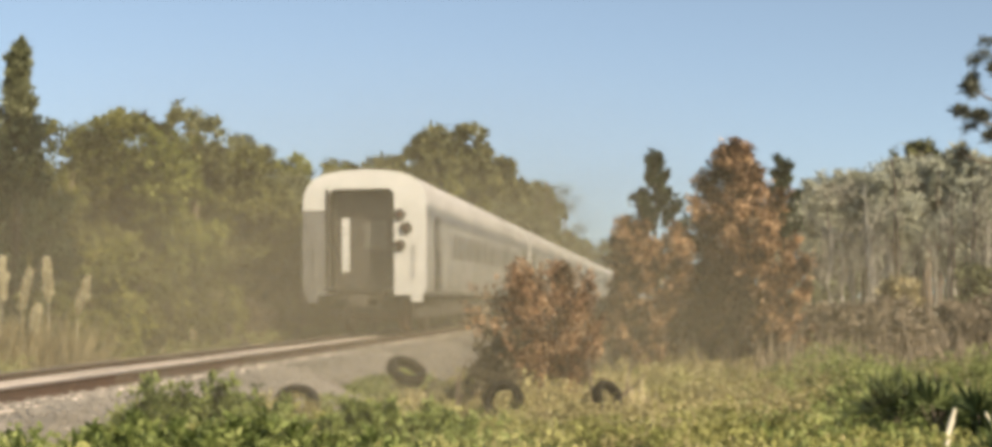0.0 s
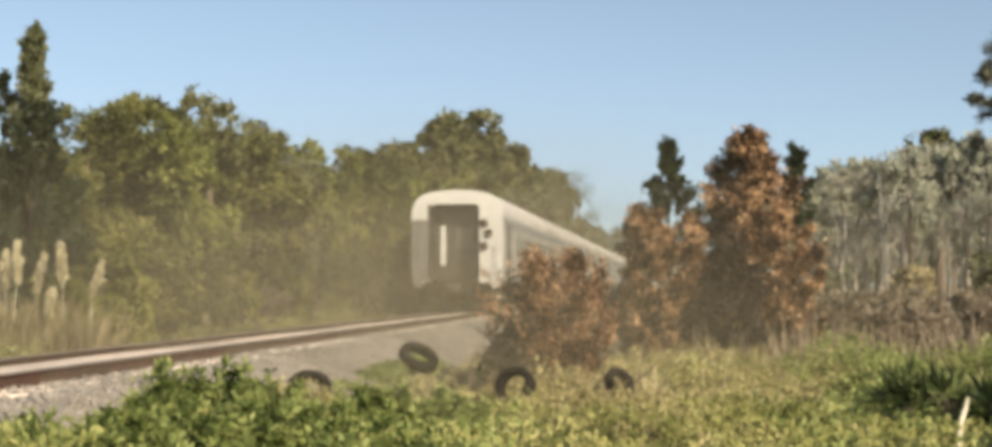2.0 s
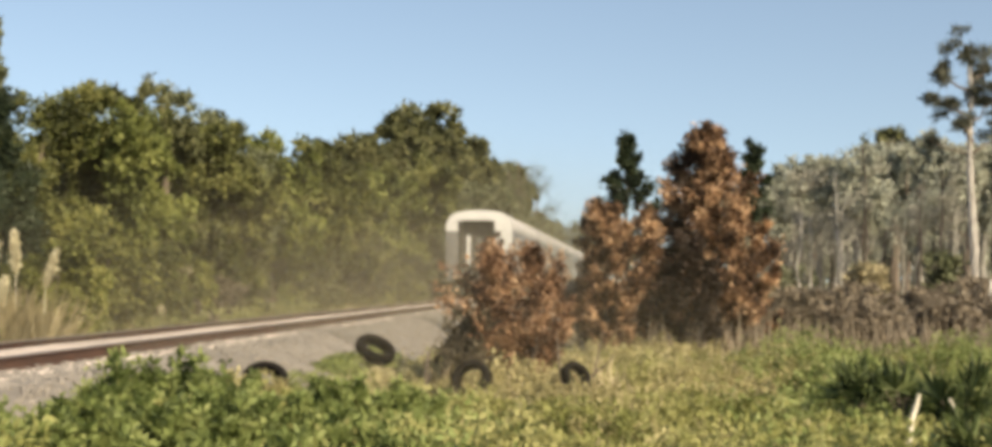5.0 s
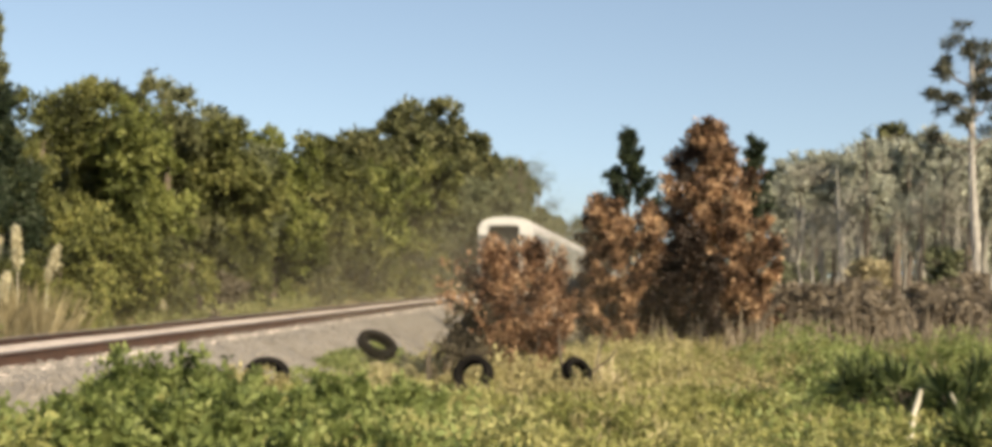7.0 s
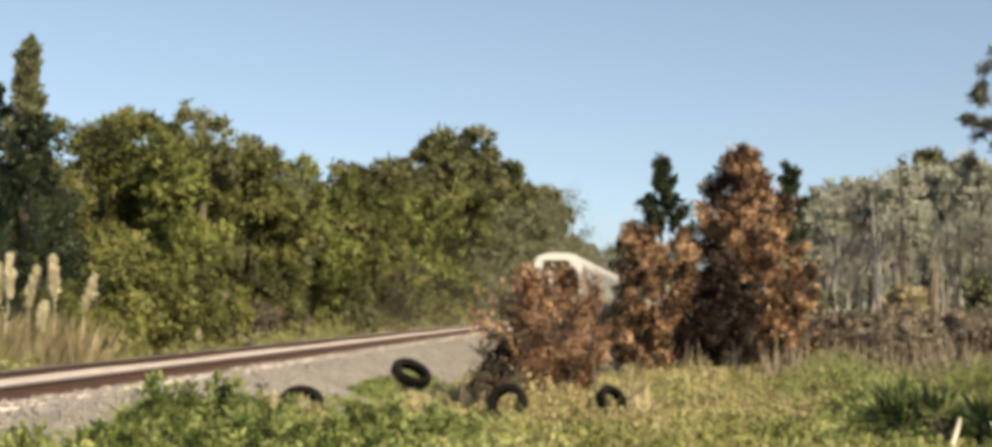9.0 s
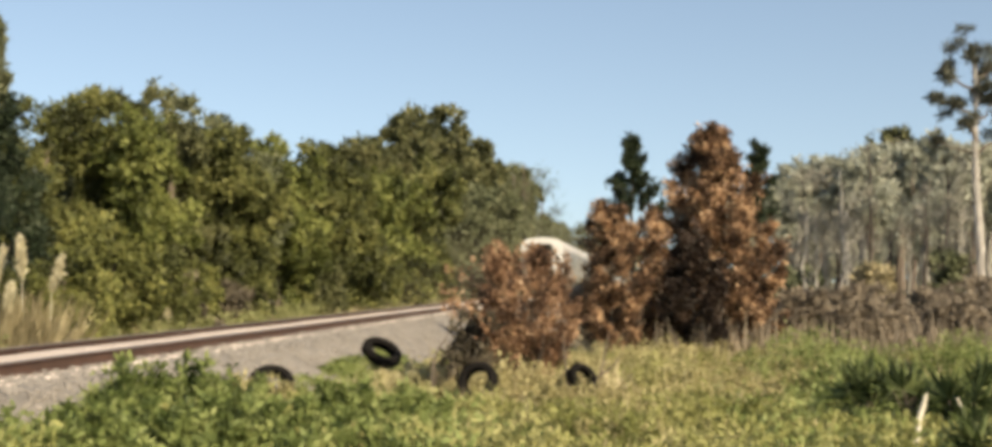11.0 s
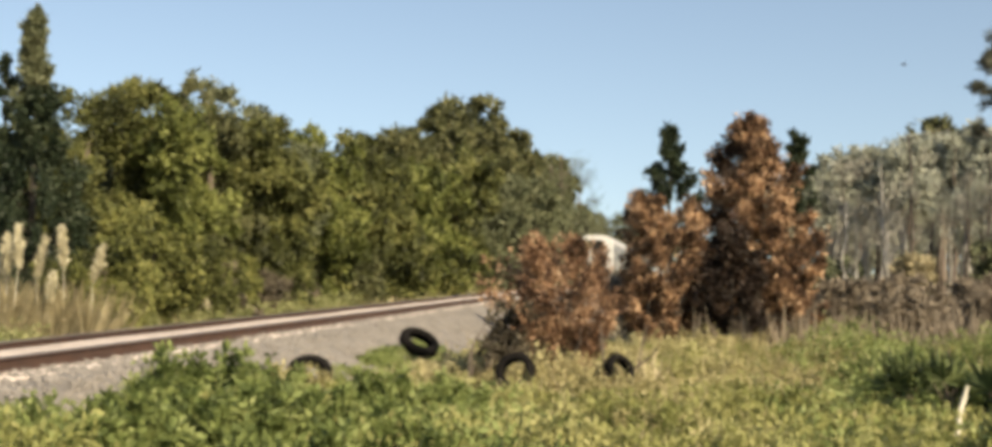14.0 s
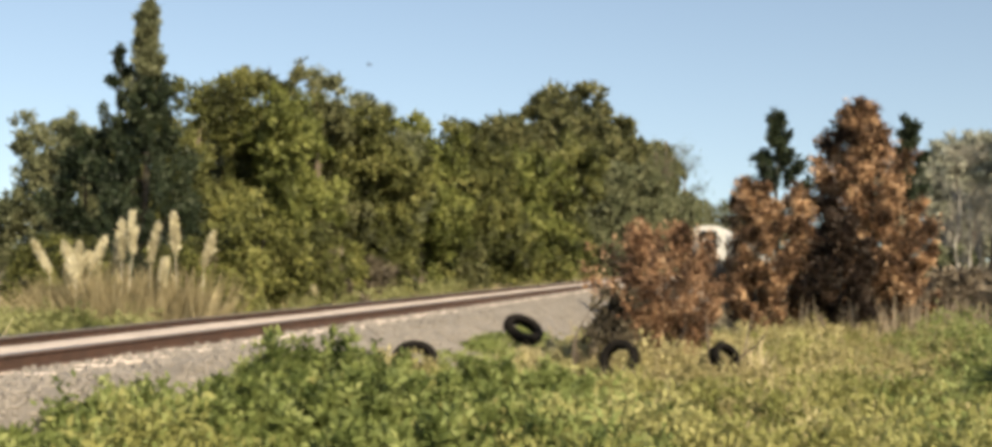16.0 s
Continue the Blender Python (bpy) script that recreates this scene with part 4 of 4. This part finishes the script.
def motions():
    for i, c in enumerate(CARS):
        walk(c, [(t, pose(TRACK_X, REAR_AT + i * (LENGTH + 0.65) + SPEED * t, RAIL_TOP)) for t in range(0, 17, 2)])
        for g in c.children:
            if g.name.startswith("bogie"):
                for ws in g.children:
                    y = ws.location.y
                    walk(ws, [(k / 10, pose(0, y, 0.46, -math.degrees(SPEED * k / 10 / 0.46))) for k in range(161)])
    for c, (y, rx, rz, den, v, sink) in zip(CLOUDS, DUST):
        walk(c, [(t, pose(-6.0 - 0.05 * t, y + v * t, 0.9 - sink * t * t)) for t in range(0, 17, 2)])
    walk(BIRD, BIRD_ROWS)


BIRD_ROWS = [(0, pose(147.1, 66.7, 14.0, 0, 0, 180)), (13, pose(23.3, 61.1, 11.2, 0, 0, 180)), (14, pose(9.5, 60.5, 10.8, 0, 0, 180)), (14.5, pose(2.5, 60.2, 10.9, 0, 0, 180)), (15.5, pose(-11.7, 59.5, 10.6, 0, 0, 180)), (16, pose(-18.7, 59.2, 10.6, 0, 0, 180))]
motions()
--------
# Directive
Write out each line again precisely as it appears, skipping every picture.

# Solution to this task
0.0 s
2.0 s
5.0 s
7.0 s
9.0 s
11.0 s
14.0 s
16.0 s
Continue the Blender Python (bpy) script that recreates this scene with part 4 of 4. This part finishes the script.
def motions():
    for i, c in enumerate(CARS):
        walk(c, [(t, pose(TRACK_X, REAR_AT + i * (LENGTH + 0.65) + SPEED * t, RAIL_TOP)) for t in range(0, 17, 2)])
        for g in c.children:
            if g.name.startswith("bogie"):
                for ws in g.children:
                    y = ws.location.y
                    walk(ws, [(k / 10, pose(0, y, 0.46, -math.degrees(SPEED * k / 10 / 0.46))) for k in range(161)])
    for c, (y, rx, rz, den, v, sink) in zip(CLOUDS, DUST):
        walk(c, [(t, pose(-6.0 - 0.05 * t, y + v * t, 0.9 - sink * t * t)) for t in range(0, 17, 2)])
    walk(BIRD, BIRD_ROWS)


BIRD_ROWS = [(0, pose(147.1, 66.7, 14.0, 0, 0, 180)), (13, pose(23.3, 61.1, 11.2, 0, 0, 180)), (14, pose(9.5, 60.5, 10.8, 0, 0, 180)), (14.5, pose(2.5, 60.2, 10.9, 0, 0, 180)), (15.5, pose(-11.7, 59.5, 10.6, 0, 0, 180)), (16, pose(-18.7, 59.2, 10.6, 0, 0, 180))]
motions()